━━━ DATASET RECORDS ━━━

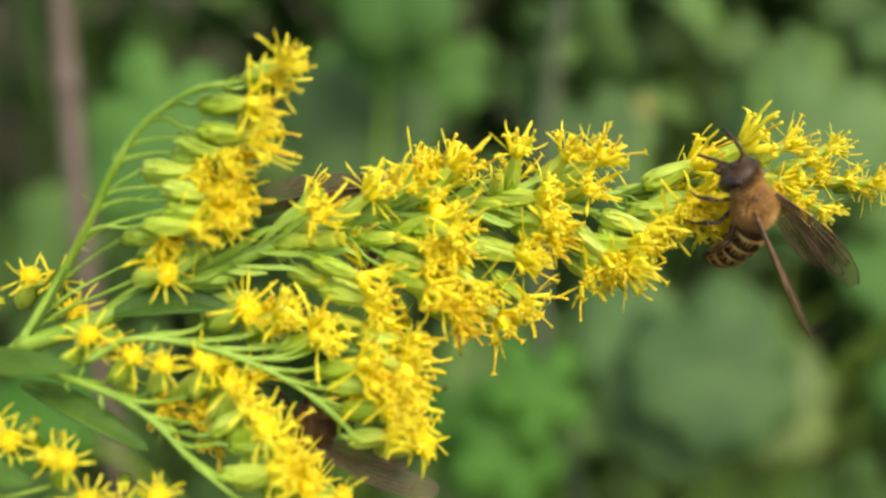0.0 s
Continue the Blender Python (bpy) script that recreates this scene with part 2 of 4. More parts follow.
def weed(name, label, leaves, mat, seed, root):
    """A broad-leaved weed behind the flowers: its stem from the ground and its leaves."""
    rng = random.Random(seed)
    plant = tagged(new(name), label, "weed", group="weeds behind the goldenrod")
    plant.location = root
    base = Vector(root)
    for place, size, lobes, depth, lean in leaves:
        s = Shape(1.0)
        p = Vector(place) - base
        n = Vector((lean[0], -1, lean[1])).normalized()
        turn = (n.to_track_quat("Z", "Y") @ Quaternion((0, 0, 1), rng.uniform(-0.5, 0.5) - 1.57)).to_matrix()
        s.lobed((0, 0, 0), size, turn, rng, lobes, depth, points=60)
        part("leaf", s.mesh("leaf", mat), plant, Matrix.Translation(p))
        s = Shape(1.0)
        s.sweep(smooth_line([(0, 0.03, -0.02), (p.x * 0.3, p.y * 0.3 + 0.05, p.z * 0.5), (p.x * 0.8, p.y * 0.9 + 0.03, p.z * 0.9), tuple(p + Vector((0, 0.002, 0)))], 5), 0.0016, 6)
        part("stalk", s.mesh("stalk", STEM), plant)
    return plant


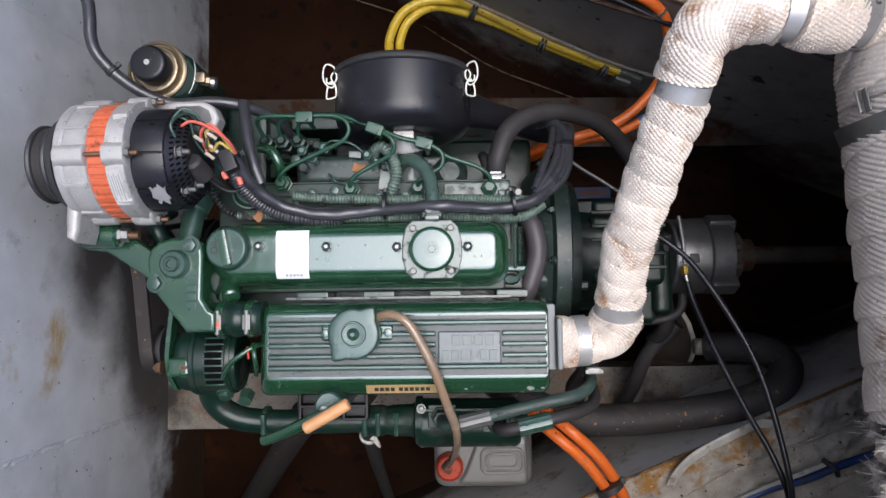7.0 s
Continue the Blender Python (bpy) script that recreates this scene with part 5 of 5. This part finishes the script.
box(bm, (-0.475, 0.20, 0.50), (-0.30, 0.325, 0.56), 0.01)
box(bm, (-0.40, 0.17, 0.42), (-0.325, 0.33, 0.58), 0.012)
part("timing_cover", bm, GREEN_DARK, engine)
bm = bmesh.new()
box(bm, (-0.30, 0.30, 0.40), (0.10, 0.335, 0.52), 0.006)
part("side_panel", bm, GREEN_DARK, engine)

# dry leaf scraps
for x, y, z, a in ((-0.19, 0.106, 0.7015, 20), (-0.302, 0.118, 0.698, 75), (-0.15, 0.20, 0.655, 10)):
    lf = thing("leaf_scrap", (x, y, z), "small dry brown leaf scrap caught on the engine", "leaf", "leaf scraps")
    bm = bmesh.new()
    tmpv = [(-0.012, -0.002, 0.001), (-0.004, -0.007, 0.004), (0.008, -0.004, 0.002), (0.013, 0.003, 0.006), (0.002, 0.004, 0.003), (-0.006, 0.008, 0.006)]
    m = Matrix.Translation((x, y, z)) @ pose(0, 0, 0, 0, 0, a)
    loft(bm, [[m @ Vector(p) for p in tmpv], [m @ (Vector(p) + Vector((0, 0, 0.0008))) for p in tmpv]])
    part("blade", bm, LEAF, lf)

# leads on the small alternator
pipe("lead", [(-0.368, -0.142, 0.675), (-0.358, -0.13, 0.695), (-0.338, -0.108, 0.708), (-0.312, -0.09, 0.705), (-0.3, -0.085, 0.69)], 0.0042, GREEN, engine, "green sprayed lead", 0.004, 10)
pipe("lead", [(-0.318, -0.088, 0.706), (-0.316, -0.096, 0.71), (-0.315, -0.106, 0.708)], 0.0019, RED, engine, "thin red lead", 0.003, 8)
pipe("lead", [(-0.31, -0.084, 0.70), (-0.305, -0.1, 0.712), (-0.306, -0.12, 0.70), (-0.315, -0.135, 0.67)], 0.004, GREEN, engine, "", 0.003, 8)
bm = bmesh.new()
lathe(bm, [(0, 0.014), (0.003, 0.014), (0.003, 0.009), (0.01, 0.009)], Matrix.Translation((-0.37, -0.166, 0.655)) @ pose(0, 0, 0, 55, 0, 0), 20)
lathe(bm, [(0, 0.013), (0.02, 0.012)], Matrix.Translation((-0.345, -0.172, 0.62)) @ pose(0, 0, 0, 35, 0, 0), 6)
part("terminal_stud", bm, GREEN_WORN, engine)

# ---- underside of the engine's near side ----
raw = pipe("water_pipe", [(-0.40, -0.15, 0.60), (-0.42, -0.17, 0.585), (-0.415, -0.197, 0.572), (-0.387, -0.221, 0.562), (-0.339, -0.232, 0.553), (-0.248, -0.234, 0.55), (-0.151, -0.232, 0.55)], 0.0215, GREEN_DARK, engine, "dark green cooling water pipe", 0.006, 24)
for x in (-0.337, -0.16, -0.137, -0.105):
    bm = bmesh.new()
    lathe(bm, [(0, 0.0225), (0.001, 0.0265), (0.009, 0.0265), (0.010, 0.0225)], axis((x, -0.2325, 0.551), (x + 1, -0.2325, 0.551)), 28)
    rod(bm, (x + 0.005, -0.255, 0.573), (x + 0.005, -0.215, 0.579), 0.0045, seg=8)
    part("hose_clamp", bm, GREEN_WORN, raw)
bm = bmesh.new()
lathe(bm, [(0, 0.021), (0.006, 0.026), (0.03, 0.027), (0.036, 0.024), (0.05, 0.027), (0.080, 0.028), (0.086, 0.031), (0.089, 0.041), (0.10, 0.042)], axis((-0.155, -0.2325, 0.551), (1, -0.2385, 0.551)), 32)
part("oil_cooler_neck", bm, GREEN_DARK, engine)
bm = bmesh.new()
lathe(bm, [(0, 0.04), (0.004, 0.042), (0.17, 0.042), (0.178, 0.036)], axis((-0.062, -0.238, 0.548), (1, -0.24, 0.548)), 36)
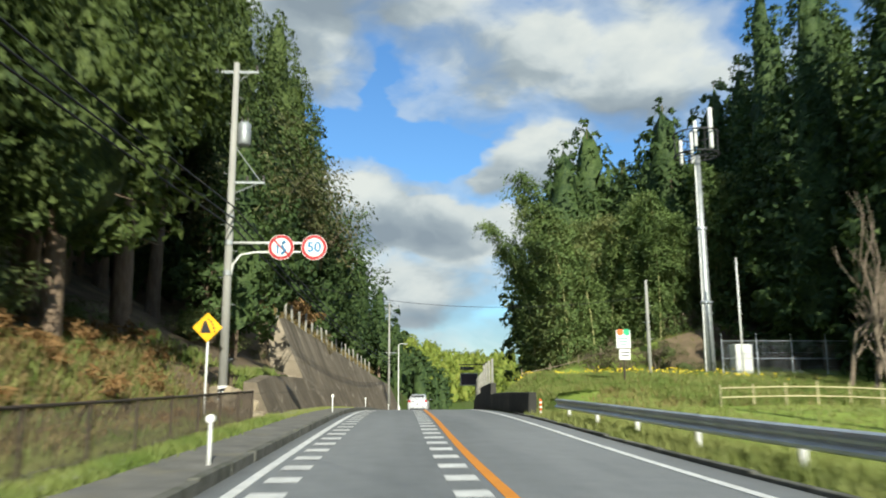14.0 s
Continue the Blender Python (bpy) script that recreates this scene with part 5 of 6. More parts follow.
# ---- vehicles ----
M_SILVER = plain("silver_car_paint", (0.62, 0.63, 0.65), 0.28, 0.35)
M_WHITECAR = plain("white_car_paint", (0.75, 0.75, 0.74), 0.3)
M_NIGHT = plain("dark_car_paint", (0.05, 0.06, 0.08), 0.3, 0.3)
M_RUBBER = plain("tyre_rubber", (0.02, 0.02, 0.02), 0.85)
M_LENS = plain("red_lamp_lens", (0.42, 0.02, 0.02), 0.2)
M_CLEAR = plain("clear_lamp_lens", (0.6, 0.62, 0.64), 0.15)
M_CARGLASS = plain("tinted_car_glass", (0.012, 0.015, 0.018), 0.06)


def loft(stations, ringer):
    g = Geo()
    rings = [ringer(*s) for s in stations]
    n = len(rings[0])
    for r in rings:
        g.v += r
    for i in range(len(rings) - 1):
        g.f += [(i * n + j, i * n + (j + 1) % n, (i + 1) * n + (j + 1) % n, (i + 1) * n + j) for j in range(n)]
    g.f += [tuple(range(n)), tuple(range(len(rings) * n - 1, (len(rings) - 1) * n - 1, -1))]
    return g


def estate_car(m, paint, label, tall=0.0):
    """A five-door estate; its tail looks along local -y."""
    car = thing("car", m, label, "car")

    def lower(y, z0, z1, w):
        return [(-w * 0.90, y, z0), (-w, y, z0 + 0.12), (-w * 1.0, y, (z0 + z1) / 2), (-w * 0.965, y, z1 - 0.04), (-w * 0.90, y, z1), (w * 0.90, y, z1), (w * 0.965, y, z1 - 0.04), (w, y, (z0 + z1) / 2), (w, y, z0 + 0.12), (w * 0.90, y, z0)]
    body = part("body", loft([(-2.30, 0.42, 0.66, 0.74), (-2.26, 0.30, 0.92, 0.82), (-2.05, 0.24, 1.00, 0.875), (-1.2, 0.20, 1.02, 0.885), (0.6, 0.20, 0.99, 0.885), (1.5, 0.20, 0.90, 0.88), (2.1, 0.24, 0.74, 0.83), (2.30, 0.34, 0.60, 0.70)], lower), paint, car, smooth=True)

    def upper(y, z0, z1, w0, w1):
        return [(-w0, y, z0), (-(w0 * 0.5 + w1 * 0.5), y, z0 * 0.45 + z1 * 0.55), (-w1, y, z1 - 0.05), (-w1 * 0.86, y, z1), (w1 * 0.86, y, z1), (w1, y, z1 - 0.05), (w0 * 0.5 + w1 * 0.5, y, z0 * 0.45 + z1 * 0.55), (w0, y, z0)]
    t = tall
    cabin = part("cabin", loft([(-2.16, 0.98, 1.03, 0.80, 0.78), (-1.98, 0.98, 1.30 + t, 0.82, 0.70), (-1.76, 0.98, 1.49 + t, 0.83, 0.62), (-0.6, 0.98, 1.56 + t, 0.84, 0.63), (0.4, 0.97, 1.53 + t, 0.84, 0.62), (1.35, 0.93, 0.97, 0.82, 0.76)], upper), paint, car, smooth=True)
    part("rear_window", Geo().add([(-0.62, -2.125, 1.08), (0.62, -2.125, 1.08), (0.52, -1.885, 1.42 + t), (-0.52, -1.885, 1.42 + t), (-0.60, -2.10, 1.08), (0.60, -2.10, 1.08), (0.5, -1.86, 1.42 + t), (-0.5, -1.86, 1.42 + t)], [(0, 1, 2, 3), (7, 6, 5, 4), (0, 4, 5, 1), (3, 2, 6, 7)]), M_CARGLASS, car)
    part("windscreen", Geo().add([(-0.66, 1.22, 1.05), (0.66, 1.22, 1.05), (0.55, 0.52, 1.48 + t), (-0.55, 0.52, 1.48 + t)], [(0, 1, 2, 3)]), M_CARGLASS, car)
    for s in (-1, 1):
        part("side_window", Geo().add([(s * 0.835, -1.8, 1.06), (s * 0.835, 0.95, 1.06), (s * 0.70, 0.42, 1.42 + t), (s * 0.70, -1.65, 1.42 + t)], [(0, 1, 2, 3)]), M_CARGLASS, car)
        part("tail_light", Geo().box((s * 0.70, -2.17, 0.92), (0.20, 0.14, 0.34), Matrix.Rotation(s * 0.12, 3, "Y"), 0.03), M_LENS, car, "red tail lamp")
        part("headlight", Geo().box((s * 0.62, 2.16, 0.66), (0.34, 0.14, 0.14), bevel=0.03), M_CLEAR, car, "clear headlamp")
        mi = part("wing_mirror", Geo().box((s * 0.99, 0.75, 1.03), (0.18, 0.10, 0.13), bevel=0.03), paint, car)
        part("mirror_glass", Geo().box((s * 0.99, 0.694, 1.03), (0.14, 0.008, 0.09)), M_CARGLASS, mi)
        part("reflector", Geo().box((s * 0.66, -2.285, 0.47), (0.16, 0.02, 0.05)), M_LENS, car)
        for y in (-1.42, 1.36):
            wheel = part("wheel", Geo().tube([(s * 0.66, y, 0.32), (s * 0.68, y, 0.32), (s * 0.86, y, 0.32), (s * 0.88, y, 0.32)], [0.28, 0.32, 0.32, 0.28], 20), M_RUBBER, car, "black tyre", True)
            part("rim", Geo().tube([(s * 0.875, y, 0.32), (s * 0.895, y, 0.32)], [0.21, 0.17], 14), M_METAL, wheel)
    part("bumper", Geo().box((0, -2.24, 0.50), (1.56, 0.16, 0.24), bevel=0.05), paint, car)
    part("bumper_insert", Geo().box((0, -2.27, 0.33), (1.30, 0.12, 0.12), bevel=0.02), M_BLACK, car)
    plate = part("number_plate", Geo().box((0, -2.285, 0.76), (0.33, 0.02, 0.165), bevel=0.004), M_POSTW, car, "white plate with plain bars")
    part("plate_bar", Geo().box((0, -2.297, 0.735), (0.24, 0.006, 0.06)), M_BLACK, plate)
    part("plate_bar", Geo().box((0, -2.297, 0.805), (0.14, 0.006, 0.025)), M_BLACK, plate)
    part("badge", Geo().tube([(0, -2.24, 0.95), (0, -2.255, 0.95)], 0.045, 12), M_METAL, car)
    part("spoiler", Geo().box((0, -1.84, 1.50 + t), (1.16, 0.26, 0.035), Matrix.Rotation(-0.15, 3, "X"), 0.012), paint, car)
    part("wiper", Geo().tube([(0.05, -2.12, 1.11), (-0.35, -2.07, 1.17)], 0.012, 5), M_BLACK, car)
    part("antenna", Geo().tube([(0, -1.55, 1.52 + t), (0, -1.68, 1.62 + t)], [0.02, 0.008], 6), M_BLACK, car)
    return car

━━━

- [INSTRUCTIONS FOR THE TASK]:
Return every line above in which the string "Continue" occurs.

- [WRITTEN RESPONSE]:
Continue the Blender Python (bpy) script that recreates this scene with part 2 of 4. More parts follow.
Continue the Blender Python (bpy) script that recreates this scene with part 5 of 5. This part finishes the script.
Continue the Blender Python (bpy) script that recreates this scene with part 5 of 6. More parts follow.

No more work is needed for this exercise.